------ GIVEN DATA
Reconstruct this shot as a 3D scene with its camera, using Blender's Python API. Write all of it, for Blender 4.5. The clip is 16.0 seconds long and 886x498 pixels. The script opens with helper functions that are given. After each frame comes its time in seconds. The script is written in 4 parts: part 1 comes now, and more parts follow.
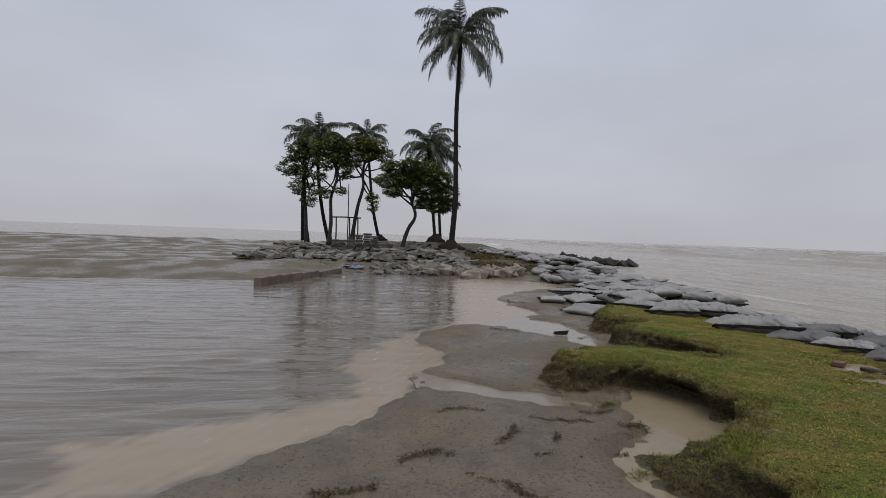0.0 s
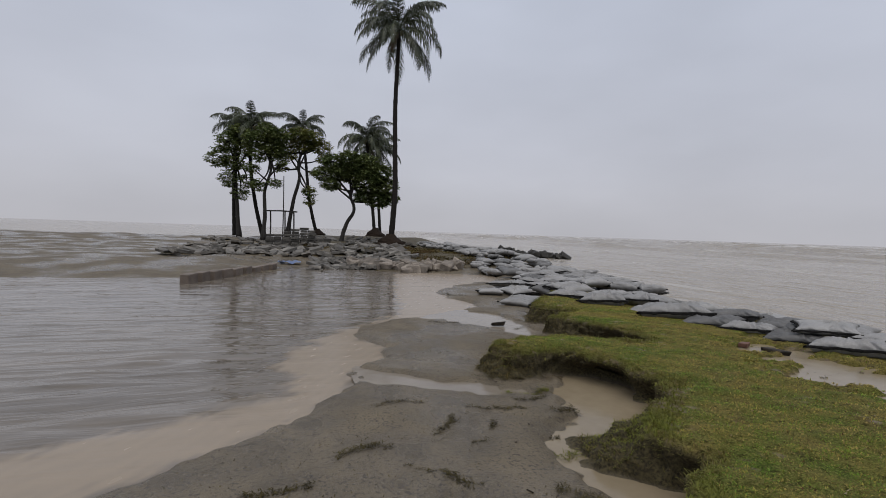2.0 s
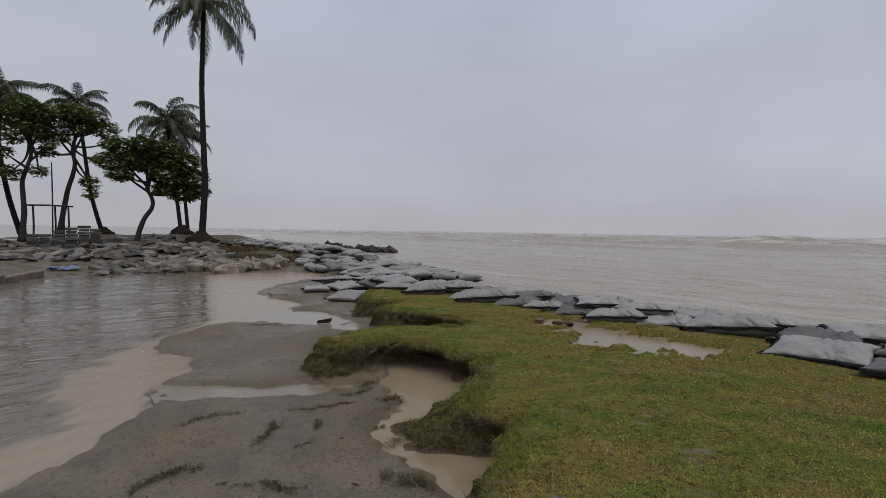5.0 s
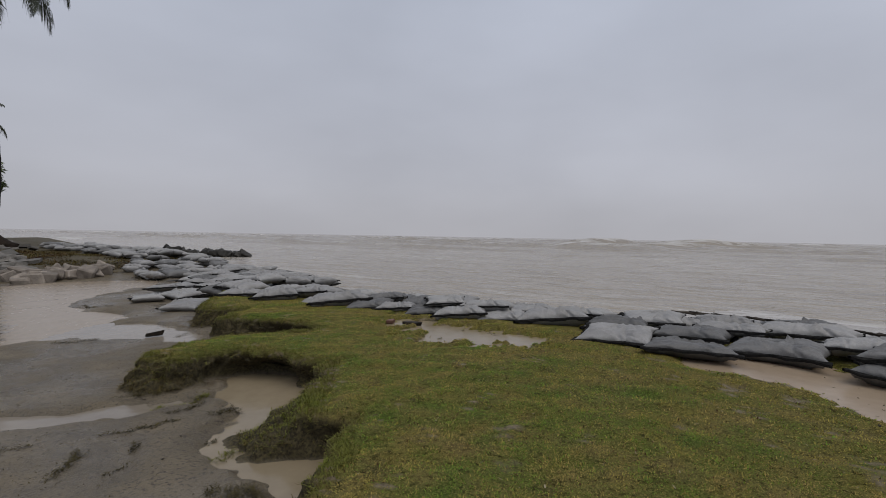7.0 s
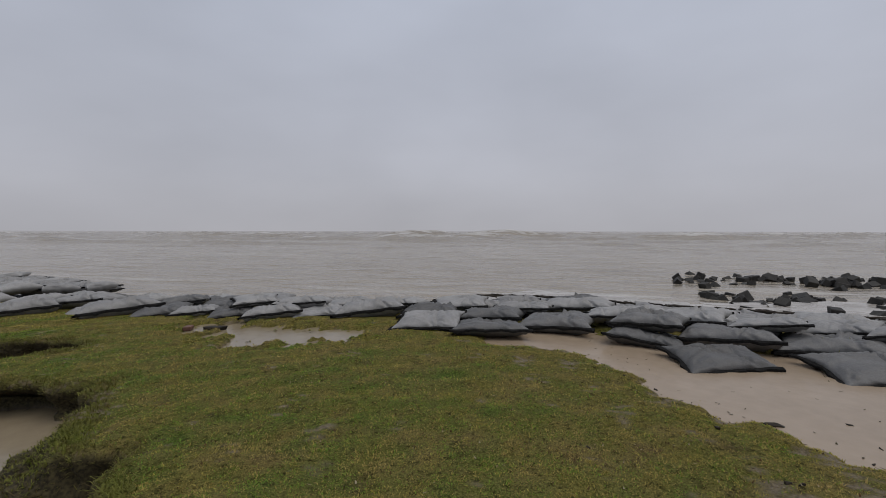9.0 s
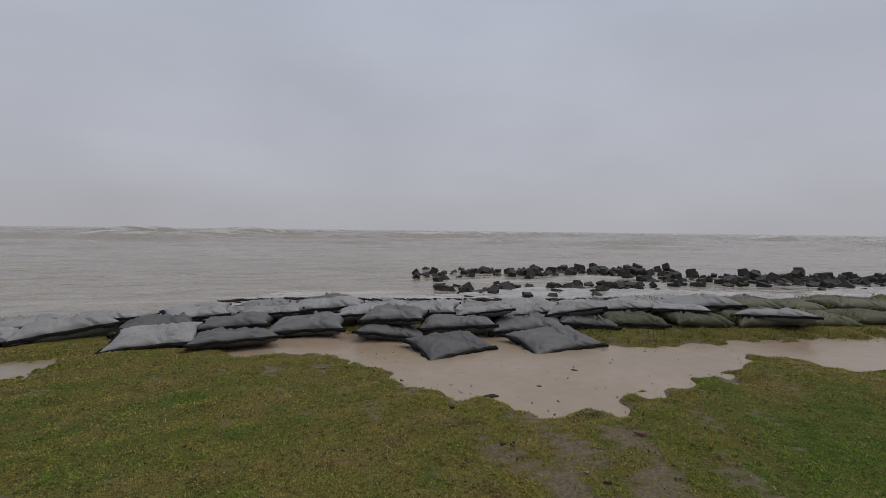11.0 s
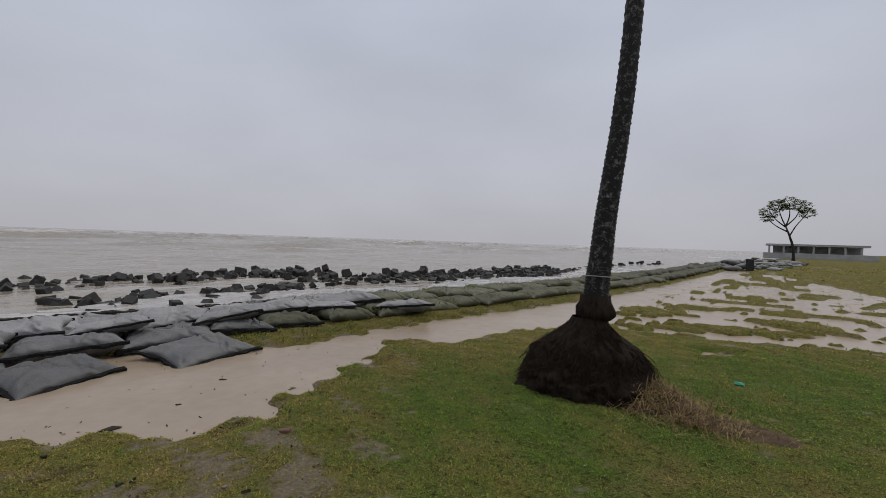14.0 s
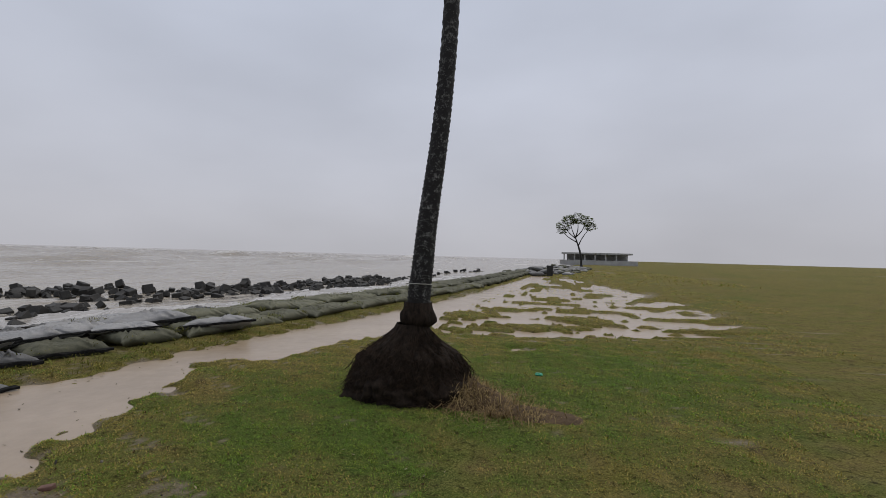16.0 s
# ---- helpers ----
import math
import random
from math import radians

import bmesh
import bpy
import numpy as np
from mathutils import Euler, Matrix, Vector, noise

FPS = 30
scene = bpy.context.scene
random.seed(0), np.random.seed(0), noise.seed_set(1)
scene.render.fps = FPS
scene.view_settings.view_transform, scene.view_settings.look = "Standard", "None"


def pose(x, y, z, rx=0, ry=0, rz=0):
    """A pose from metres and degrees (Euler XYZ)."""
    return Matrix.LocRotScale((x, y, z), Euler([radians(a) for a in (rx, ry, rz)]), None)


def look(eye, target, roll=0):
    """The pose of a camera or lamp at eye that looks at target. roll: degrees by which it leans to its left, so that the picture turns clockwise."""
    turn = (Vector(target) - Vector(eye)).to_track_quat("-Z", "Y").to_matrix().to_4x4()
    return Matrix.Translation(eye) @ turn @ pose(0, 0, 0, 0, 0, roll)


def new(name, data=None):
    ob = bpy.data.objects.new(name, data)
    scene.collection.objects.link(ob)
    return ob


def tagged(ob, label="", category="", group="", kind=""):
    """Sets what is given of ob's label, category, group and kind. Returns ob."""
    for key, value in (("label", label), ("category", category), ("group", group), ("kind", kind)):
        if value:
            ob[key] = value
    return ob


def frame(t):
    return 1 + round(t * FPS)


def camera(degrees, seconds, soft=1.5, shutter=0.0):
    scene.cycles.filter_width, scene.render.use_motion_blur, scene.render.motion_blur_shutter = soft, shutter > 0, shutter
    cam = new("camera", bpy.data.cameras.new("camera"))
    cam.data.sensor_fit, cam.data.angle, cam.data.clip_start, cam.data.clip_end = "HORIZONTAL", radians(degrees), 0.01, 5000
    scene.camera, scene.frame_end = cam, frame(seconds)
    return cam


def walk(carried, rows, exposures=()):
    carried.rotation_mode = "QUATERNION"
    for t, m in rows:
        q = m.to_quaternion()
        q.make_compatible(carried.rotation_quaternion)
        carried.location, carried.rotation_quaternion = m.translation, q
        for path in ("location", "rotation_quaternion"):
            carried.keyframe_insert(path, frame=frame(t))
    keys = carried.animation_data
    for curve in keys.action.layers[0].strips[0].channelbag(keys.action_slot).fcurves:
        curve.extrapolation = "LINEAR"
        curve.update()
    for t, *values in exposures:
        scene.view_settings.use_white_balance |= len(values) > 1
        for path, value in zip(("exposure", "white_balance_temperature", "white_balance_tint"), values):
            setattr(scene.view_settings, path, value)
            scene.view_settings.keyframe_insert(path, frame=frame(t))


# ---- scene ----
# ---- camera ----
cam = camera(87.0, 16.0, soft=0.8)
PATH = [
    (0, (-0.191, 0.330, 1.590), (1.798, 10.126, 1.308), 2.04),
    (0.5, (-0.174, 0.316, 1.586), (2.217, 10.022, 1.303), 1.75),
    (1, (-0.171, 0.315, 1.591), (2.674, 9.898, 1.301), 1.94),
    (1.5, (-0.168, 0.313, 1.587), (2.798, 9.857, 1.267), 1.91),
    (2, (-0.163, 0.316, 1.581), (3.059, 9.775, 1.219), 1.88),
    (2.5, (-0.144, 0.311, 1.585), (3.472, 9.626, 1.178), 1.71),
    (3, (-0.136, 0.303, 1.583), (3.953, 9.419, 1.157), 1.93),
    (3.5, (-0.122, 0.285, 1.590), (4.472, 9.157, 1.158), 1.73),
    (4, (-0.108, 0.274, 1.586), (5.276, 8.691, 1.173), 1.73),
    (4.5, (-0.100, 0.281, 1.577), (5.832, 8.323, 1.185), 1.44),
    (5, (-0.092, 0.276, 1.578), (6.283, 7.971, 1.196), 0.90),
    (5.2, (-0.080, 0.277, 1.575), (6.572, 7.734, 1.196), 0.73),
    (7.3, (-0.014, -0.019, 1.587), (8.455, 5.291, 1.318), 0.79),
    (7.5, (-0.002, -0.013, 1.585), (8.577, 5.117, 1.312), 0.55),
    (8, (0.046, -0.046, 1.572), (9.028, 4.341, 1.302), 0.57),
    (8.2, (0.063, -0.063, 1.569), (9.272, 3.824, 1.283), 0.44),
    (10.3, (0.115, -0.068, 1.633), (10.084, -0.721, 1.193), 0.45),
    (10.5, (0.122, -0.068, 1.640), (10.037, -1.305, 1.220), 0.56),
    (11, (0.168, -0.047, 1.629), (9.678, -3.115, 1.232), 0.67),
    (11.5, (0.193, -0.070, 1.609), (9.311, -4.155, 1.188), 0.51),
    (12, (0.185, -0.099, 1.598), (8.930, -4.928, 1.146), 0.65),
    (12.5, (0.174, -0.119, 1.600), (8.561, -5.547, 1.151), 0.71),
    (13, (0.174, -0.146, 1.596), (7.923, -6.453, 1.174), 1.08),
    (13.5, (0.153, -0.175, 1.605), (6.560, -7.846, 1.290), 1.73),
    (14, (0.111, -0.199, 1.607), (5.517, -8.610, 1.429), 1.91),
    (14.5, (0.093, -0.212, 1.622), (4.687, -9.094, 1.544), 2.27),
    (15, (0.067, -0.241, 1.619), (3.879, -9.486, 1.626), 1.99),
    (15.5, (0.042, -0.258, 1.612), (3.144, -9.764, 1.672), 1.73),
    (16, (0.042, -0.246, 1.604), (2.189, -10.011, 1.748), 1.55),
]
walk(cam, [(t, look(eye, target, roll)) for t, eye, target, roll in PATH],
     [(0.0, 0.15), (3.0, 0.18), (5.0, 0.02), (8.0, -0.03), (10.5, -0.10), (12.5, -0.10), (14.0, 0.04), (16.0, 0.13)])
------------
▶ **WHAT YOU SHOULD DO**
Without including any pictures, print all of the material exactly as given.

▶ **ANSWER FOR THE TASK**
Reconstruct this shot as a 3D scene with its camera, using Blender's Python API. Write all of it, for Blender 4.5. The clip is 16.0 seconds long and 886x498 pixels. The script opens with helper functions that are given. After each frame comes its time in seconds. The script is written in 4 parts: part 1 comes now, and more parts follow.
0.0 s
2.0 s
5.0 s
7.0 s
9.0 s
11.0 s
14.0 s
16.0 s
# ---- helpers ----
import math
import random
from math import radians

import bmesh
import bpy
import numpy as np
from mathutils import Euler, Matrix, Vector, noise

FPS = 30
scene = bpy.context.scene
random.seed(0), np.random.seed(0), noise.seed_set(1)
scene.render.fps = FPS
scene.view_settings.view_transform, scene.view_settings.look = "Standard", "None"


def pose(x, y, z, rx=0, ry=0, rz=0):
    """A pose from metres and degrees (Euler XYZ)."""
    return Matrix.LocRotScale((x, y, z), Euler([radians(a) for a in (rx, ry, rz)]), None)


def look(eye, target, roll=0):
    """The pose of a camera or lamp at eye that looks at target. roll: degrees by which it leans to its left, so that the picture turns clockwise."""
    turn = (Vector(target) - Vector(eye)).to_track_quat("-Z", "Y").to_matrix().to_4x4()
    return Matrix.Translation(eye) @ turn @ pose(0, 0, 0, 0, 0, roll)


def new(name, data=None):
    ob = bpy.data.objects.new(name, data)
    scene.collection.objects.link(ob)
    return ob


def tagged(ob, label="", category="", group="", kind=""):
    """Sets what is given of ob's label, category, group and kind. Returns ob."""
    for key, value in (("label", label), ("category", category), ("group", group), ("kind", kind)):
        if value:
            ob[key] = value
    return ob


def frame(t):
    return 1 + round(t * FPS)


def camera(degrees, seconds, soft=1.5, shutter=0.0):
    scene.cycles.filter_width, scene.render.use_motion_blur, scene.render.motion_blur_shutter = soft, shutter > 0, shutter
    cam = new("camera", bpy.data.cameras.new("camera"))
    cam.data.sensor_fit, cam.data.angle, cam.data.clip_start, cam.data.clip_end = "HORIZONTAL", radians(degrees), 0.01, 5000
    scene.camera, scene.frame_end = cam, frame(seconds)
    return cam


def walk(carried, rows, exposures=()):
    carried.rotation_mode = "QUATERNION"
    for t, m in rows:
        q = m.to_quaternion()
        q.make_compatible(carried.rotation_quaternion)
        carried.location, carried.rotation_quaternion = m.translation, q
        for path in ("location", "rotation_quaternion"):
            carried.keyframe_insert(path, frame=frame(t))
    keys = carried.animation_data
    for curve in keys.action.layers[0].strips[0].channelbag(keys.action_slot).fcurves:
        curve.extrapolation = "LINEAR"
        curve.update()
    for t, *values in exposures:
        scene.view_settings.use_white_balance |= len(values) > 1
        for path, value in zip(("exposure", "white_balance_temperature", "white_balance_tint"), values):
            setattr(scene.view_settings, path, value)
            scene.view_settings.keyframe_insert(path, frame=frame(t))


# ---- scene ----
# ---- camera ----
cam = camera(87.0, 16.0, soft=0.8)
PATH = [
    (0, (-0.191, 0.330, 1.590), (1.798, 10.126, 1.308), 2.04),
    (0.5, (-0.174, 0.316, 1.586), (2.217, 10.022, 1.303), 1.75),
    (1, (-0.171, 0.315, 1.591), (2.674, 9.898, 1.301), 1.94),
    (1.5, (-0.168, 0.313, 1.587), (2.798, 9.857, 1.267), 1.91),
    (2, (-0.163, 0.316, 1.581), (3.059, 9.775, 1.219), 1.88),
    (2.5, (-0.144, 0.311, 1.585), (3.472, 9.626, 1.178), 1.71),
    (3, (-0.136, 0.303, 1.583), (3.953, 9.419, 1.157), 1.93),
    (3.5, (-0.122, 0.285, 1.590), (4.472, 9.157, 1.158), 1.73),
    (4, (-0.108, 0.274, 1.586), (5.276, 8.691, 1.173), 1.73),
    (4.5, (-0.100, 0.281, 1.577), (5.832, 8.323, 1.185), 1.44),
    (5, (-0.092, 0.276, 1.578), (6.283, 7.971, 1.196), 0.90),
    (5.2, (-0.080, 0.277, 1.575), (6.572, 7.734, 1.196), 0.73),
    (7.3, (-0.014, -0.019, 1.587), (8.455, 5.291, 1.318), 0.79),
    (7.5, (-0.002, -0.013, 1.585), (8.577, 5.117, 1.312), 0.55),
    (8, (0.046, -0.046, 1.572), (9.028, 4.341, 1.302), 0.57),
    (8.2, (0.063, -0.063, 1.569), (9.272, 3.824, 1.283), 0.44),
    (10.3, (0.115, -0.068, 1.633), (10.084, -0.721, 1.193), 0.45),
    (10.5, (0.122, -0.068, 1.640), (10.037, -1.305, 1.220), 0.56),
    (11, (0.168, -0.047, 1.629), (9.678, -3.115, 1.232), 0.67),
    (11.5, (0.193, -0.070, 1.609), (9.311, -4.155, 1.188), 0.51),
    (12, (0.185, -0.099, 1.598), (8.930, -4.928, 1.146), 0.65),
    (12.5, (0.174, -0.119, 1.600), (8.561, -5.547, 1.151), 0.71),
    (13, (0.174, -0.146, 1.596), (7.923, -6.453, 1.174), 1.08),
    (13.5, (0.153, -0.175, 1.605), (6.560, -7.846, 1.290), 1.73),
    (14, (0.111, -0.199, 1.607), (5.517, -8.610, 1.429), 1.91),
    (14.5, (0.093, -0.212, 1.622), (4.687, -9.094, 1.544), 2.27),
    (15, (0.067, -0.241, 1.619), (3.879, -9.486, 1.626), 1.99),
    (15.5, (0.042, -0.258, 1.612), (3.144, -9.764, 1.672), 1.73),
    (16, (0.042, -0.246, 1.604), (2.189, -10.011, 1.748), 1.55),
]
walk(cam, [(t, look(eye, target, roll)) for t, eye, target, roll in PATH],
     [(0.0, 0.15), (3.0, 0.18), (5.0, 0.02), (8.0, -0.03), (10.5, -0.10), (12.5, -0.10), (14.0, 0.04), (16.0, 0.13)])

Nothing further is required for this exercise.